Task goal: Retype all material exactly. Pictures stay out of the copy.
:::
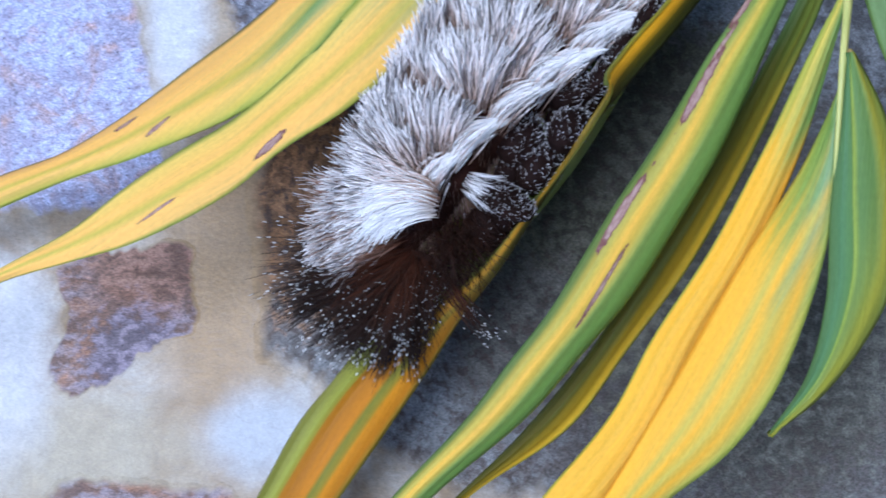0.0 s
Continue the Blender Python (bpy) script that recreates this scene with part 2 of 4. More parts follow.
MORTAR = mortar_material()
SLATE = stone_material("mottled slate", (0.142, 0.150, 0.160), (0.088, 0.082, 0.080), (0.12, 0.085, 0.07), 0.02, 0.3, 1, 0.46, (
    # brown and dark stains; the last two put the sky's sheen into colour
    (-20.5, 12.0, 10.5, (0.185, 0.088, 0.028)), (-24, 40, 10, (0.105, 0.090, 0.088)), (-15, 45, 10, (0.110, 0.092, 0.082)), (-25.5, 39.5, 5, (0.070, 0.047, 0.038)), (-18.5, 40.0, 4, (0.075, 0.052, 0.042)), (-24, 28.5, 8.0, (0.212, 0.226, 0.285)), (-16.8, 33.5, 4.5, (0.17, 0.185, 0.24)),
    # wide pale patches stand for light on ground; dark olive ones also for shade
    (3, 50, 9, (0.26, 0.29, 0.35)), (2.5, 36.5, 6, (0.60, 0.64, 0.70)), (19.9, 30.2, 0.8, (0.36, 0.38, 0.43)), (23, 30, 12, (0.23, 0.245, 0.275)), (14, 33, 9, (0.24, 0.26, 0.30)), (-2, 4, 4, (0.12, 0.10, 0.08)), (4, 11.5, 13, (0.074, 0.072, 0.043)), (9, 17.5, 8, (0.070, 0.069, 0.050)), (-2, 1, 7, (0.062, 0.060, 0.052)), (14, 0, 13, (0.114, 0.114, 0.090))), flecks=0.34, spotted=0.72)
LILAC = stone_material("lilac stone", (0.35, 0.39, 0.60), (0.26, 0.26, 0.38), (0.36, 0.22, 0.17), 0.0, 0.8, 2, flecks=0.8)
RUST = stone_material("rust and violet stone", (0.20, 0.165, 0.195), (0.12, 0.072, 0.058), (0.25, 0.125, 0.072), 0.02, 0.95, 3, 0.40, ((-32.5, 6.8, 5.0, (0.21, 0.105, 0.068)), (-33.0, -0.4, 4.5, (0.17, 0.14, 0.20))), (0.8, 1.2), 0.6)


# ---- building helpers; lengths in millimetres ----
def part(name, mesh_or_bm, material, parent, label="", kind=""):
    """One mesh object under a thing or a part."""
    if isinstance(mesh_or_bm, bmesh.types.BMesh):
        me = bpy.data.meshes.new(name)
        mesh_or_bm.to_mesh(me)
        mesh_or_bm.free()
    else:
        me = mesh_or_bm
    if not me.materials:
        me.materials.append(material)
    ob = new(name, me)
    if parent is not None:
        ob.parent = parent
    return tagged(ob, label, kind=kind)


def spline(points, count):
    """A smooth curve through the points, evenly spread by their running length."""
    p = np.array(points, float)
    s = np.r_[0, np.cumsum(np.linalg.norm(np.diff(p, axis=0), axis=1))]
    m = np.gradient(p, s, axis=0)
    q = np.linspace(0, s[-1], count)
    k = np.clip(np.searchsorted(s, q) - 1, 0, len(s) - 2)
    h = (s[k + 1] - s[k])[:, None]
    t = ((q - s[k])[:, None]) / h
    return ((2 * t**3 - 3 * t**2 + 1) * p[k] + (t**3 - 2 * t**2 + t) * h * m[k] + (3 * t**2 - 2 * t**3) * p[k + 1] + (t**3 - t**2) * h * m[k + 1])


def grid_faces(rows, cols, flip=False):
    i, j = np.meshgrid(np.arange(rows - 1), np.arange(cols - 1), indexing="ij")
    a = (i * cols + j).ravel()
    f = np.stack([a, a + 1, a + cols + 1, a + cols], 1)
    return f[:, ::-1] if flip else f


def made(name, verts, faces, smooth=True):
    me = bpy.data.meshes.new(name)
    me.from_pydata((np.asarray(verts) * MM).tolist(), [], [list(map(int, f)) for f in faces])
    if smooth:
        me.polygons.foreach_set("use_smooth", [True] * len(me.polygons))
    me.update()
    return me


def blade(name, rails, bulges, material, parent, label="", rows=90, cols=14, thick=0.20, ribs=0.05, rib_step=0.9, seed=0):
    """A leaf blade between two or three rails (edge, fold, edge), each a list of points from base to tip; bulges lift the middle of each half."""
    rails = [spline(r, rows) for r in rails]
    parts, us = [], []
    for n, (a, b) in enumerate(zip(rails, rails[1:])):
        w = np.linspace(0, 1, cols)[None, :, None]
        surf = a[:, None] * (1 - w) + b[:, None] * w
        surf[..., 2] += bulges[n] * (4 * w * (1 - w))[..., 0]
        parts.append(surf if n == 0 else surf[:, 1:])
        u = (n + w[0, :, 0]) / (len(rails) - 1)
        us.append(u if n == 0 else u[1:])
    surf, u = np.concatenate(parts, 1), np.concatenate(us)
    R, C = surf.shape[:2]
    across = np.concatenate([np.zeros((R, 1)), np.cumsum(np.linalg.norm(np.diff(surf, axis=1), axis=2), axis=1)], 1)
    mid = surf[:, C // 2]
    along = np.r_[0, np.cumsum(np.linalg.norm(np.diff(mid, axis=0), axis=1))]
    dv, du = np.gradient(surf, axis=0), np.gradient(surf, axis=1)
    nor = np.cross(du, -dv)
    nor /= np.linalg.norm(nor, axis=2, keepdims=True) + 1e-9
    nor *= np.sign(nor[..., 2:] + 1e-9)
    lift = ribs * np.sin(2 * np.pi * u[None] * across.max() / rib_step + 0.6 * np.sin(along[:, None] * 0.11 + seed))
    top = surf + nor * lift[..., None]
    low = top - nor * thick
    verts = np.concatenate([top.reshape(-1, 3), low.reshape(-1, 3)])
    f1 = grid_faces(R, C, True)
    f2 = grid_faces(R, C) + R * C
    ring = np.r_[np.arange(C), np.arange(1, R) * C + C - 1, (R - 1) * C + np.arange(C - 2, -1, -1), np.arange(R - 2, 0, -1) * C]
    nxt = np.roll(ring, -1)
    f3 = np.stack([ring, nxt, nxt + R * C, ring + R * C], 1)
    me = made(name, verts, np.concatenate([f1, f2, f3]))
    loops = np.zeros(len(me.loops), int)
    me.loops.foreach_get("vertex_index", loops)
    for key, a, b in (("blade", np.broadcast_to(u, (R, C)), np.broadcast_to(np.linspace(0, 1, R)[:, None], (R, C))),
                      ("mm", across, np.broadcast_to(along[:, None], (R, C)))):
        ab = np.tile(np.stack([a.ravel(), b.ravel()], 1), (2, 1))
        me.uv_layers.new(name=key).data.foreach_set("uv", ab[loops].ravel())
    return part(name, me, material, parent, label)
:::
Correct output:
0.0 s
Continue the Blender Python (bpy) script that recreates this scene with part 2 of 4. More parts follow.
MORTAR = mortar_material()
SLATE = stone_material("mottled slate", (0.142, 0.150, 0.160), (0.088, 0.082, 0.080), (0.12, 0.085, 0.07), 0.02, 0.3, 1, 0.46, (
    # brown and dark stains; the last two put the sky's sheen into colour
    (-20.5, 12.0, 10.5, (0.185, 0.088, 0.028)), (-24, 40, 10, (0.105, 0.090, 0.088)), (-15, 45, 10, (0.110, 0.092, 0.082)), (-25.5, 39.5, 5, (0.070, 0.047, 0.038)), (-18.5, 40.0, 4, (0.075, 0.052, 0.042)), (-24, 28.5, 8.0, (0.212, 0.226, 0.285)), (-16.8, 33.5, 4.5, (0.17, 0.185, 0.24)),
    # wide pale patches stand for light on ground; dark olive ones also for shade
    (3, 50, 9, (0.26, 0.29, 0.35)), (2.5, 36.5, 6, (0.60, 0.64, 0.70)), (19.9, 30.2, 0.8, (0.36, 0.38, 0.43)), (23, 30, 12, (0.23, 0.245, 0.275)), (14, 33, 9, (0.24, 0.26, 0.30)), (-2, 4, 4, (0.12, 0.10, 0.08)), (4, 11.5, 13, (0.074, 0.072, 0.043)), (9, 17.5, 8, (0.070, 0.069, 0.050)), (-2, 1, 7, (0.062, 0.060, 0.052)), (14, 0, 13, (0.114, 0.114, 0.090))), flecks=0.34, spotted=0.72)
LILAC = stone_material("lilac stone", (0.35, 0.39, 0.60), (0.26, 0.26, 0.38), (0.36, 0.22, 0.17), 0.0, 0.8, 2, flecks=0.8)
RUST = stone_material("rust and violet stone", (0.20, 0.165, 0.195), (0.12, 0.072, 0.058), (0.25, 0.125, 0.072), 0.02, 0.95, 3, 0.40, ((-32.5, 6.8, 5.0, (0.21, 0.105, 0.068)), (-33.0, -0.4, 4.5, (0.17, 0.14, 0.20))), (0.8, 1.2), 0.6)


# ---- building helpers; lengths in millimetres ----
def part(name, mesh_or_bm, material, parent, label="", kind=""):
    """One mesh object under a thing or a part."""
    if isinstance(mesh_or_bm, bmesh.types.BMesh):
        me = bpy.data.meshes.new(name)
        mesh_or_bm.to_mesh(me)
        mesh_or_bm.free()
    else:
        me = mesh_or_bm
    if not me.materials:
        me.materials.append(material)
    ob = new(name, me)
    if parent is not None:
        ob.parent = parent
    return tagged(ob, label, kind=kind)


def spline(points, count):
    """A smooth curve through the points, evenly spread by their running length."""
    p = np.array(points, float)
    s = np.r_[0, np.cumsum(np.linalg.norm(np.diff(p, axis=0), axis=1))]
    m = np.gradient(p, s, axis=0)
    q = np.linspace(0, s[-1], count)
    k = np.clip(np.searchsorted(s, q) - 1, 0, len(s) - 2)
    h = (s[k + 1] - s[k])[:, None]
    t = ((q - s[k])[:, None]) / h
    return ((2 * t**3 - 3 * t**2 + 1) * p[k] + (t**3 - 2 * t**2 + t) * h * m[k] + (3 * t**2 - 2 * t**3) * p[k + 1] + (t**3 - t**2) * h * m[k + 1])


def grid_faces(rows, cols, flip=False):
    i, j = np.meshgrid(np.arange(rows - 1), np.arange(cols - 1), indexing="ij")
    a = (i * cols + j).ravel()
    f = np.stack([a, a + 1, a + cols + 1, a + cols], 1)
    return f[:, ::-1] if flip else f


def made(name, verts, faces, smooth=True):
    me = bpy.data.meshes.new(name)
    me.from_pydata((np.asarray(verts) * MM).tolist(), [], [list(map(int, f)) for f in faces])
    if smooth:
        me.polygons.foreach_set("use_smooth", [True] * len(me.polygons))
    me.update()
    return me


def blade(name, rails, bulges, material, parent, label="", rows=90, cols=14, thick=0.20, ribs=0.05, rib_step=0.9, seed=0):
    """A leaf blade between two or three rails (edge, fold, edge), each a list of points from base to tip; bulges lift the middle of each half."""
    rails = [spline(r, rows) for r in rails]
    parts, us = [], []
    for n, (a, b) in enumerate(zip(rails, rails[1:])):
        w = np.linspace(0, 1, cols)[None, :, None]
        surf = a[:, None] * (1 - w) + b[:, None] * w
        surf[..., 2] += bulges[n] * (4 * w * (1 - w))[..., 0]
        parts.append(surf if n == 0 else surf[:, 1:])
        u = (n + w[0, :, 0]) / (len(rails) - 1)
        us.append(u if n == 0 else u[1:])
    surf, u = np.concatenate(parts, 1), np.concatenate(us)
    R, C = surf.shape[:2]
    across = np.concatenate([np.zeros((R, 1)), np.cumsum(np.linalg.norm(np.diff(surf, axis=1), axis=2), axis=1)], 1)
    mid = surf[:, C // 2]
    along = np.r_[0, np.cumsum(np.linalg.norm(np.diff(mid, axis=0), axis=1))]
    dv, du = np.gradient(surf, axis=0), np.gradient(surf, axis=1)
    nor = np.cross(du, -dv)
    nor /= np.linalg.norm(nor, axis=2, keepdims=True) + 1e-9
    nor *= np.sign(nor[..., 2:] + 1e-9)
    lift = ribs * np.sin(2 * np.pi * u[None] * across.max() / rib_step + 0.6 * np.sin(along[:, None] * 0.11 + seed))
    top = surf + nor * lift[..., None]
    low = top - nor * thick
    verts = np.concatenate([top.reshape(-1, 3), low.reshape(-1, 3)])
    f1 = grid_faces(R, C, True)
    f2 = grid_faces(R, C) + R * C
    ring = np.r_[np.arange(C), np.arange(1, R) * C + C - 1, (R - 1) * C + np.arange(C - 2, -1, -1), np.arange(R - 2, 0, -1) * C]
    nxt = np.roll(ring, -1)
    f3 = np.stack([ring, nxt, nxt + R * C, ring + R * C], 1)
    me = made(name, verts, np.concatenate([f1, f2, f3]))
    loops = np.zeros(len(me.loops), int)
    me.loops.foreach_get("vertex_index", loops)
    for key, a, b in (("blade", np.broadcast_to(u, (R, C)), np.broadcast_to(np.linspace(0, 1, R)[:, None], (R, C))),
                      ("mm", across, np.broadcast_to(along[:, None], (R, C)))):
        ab = np.tile(np.stack([a.ravel(), b.ravel()], 1), (2, 1))
        me.uv_layers.new(name=key).data.foreach_set("uv", ab[loops].ravel())
    return part(name, me, material, parent, label)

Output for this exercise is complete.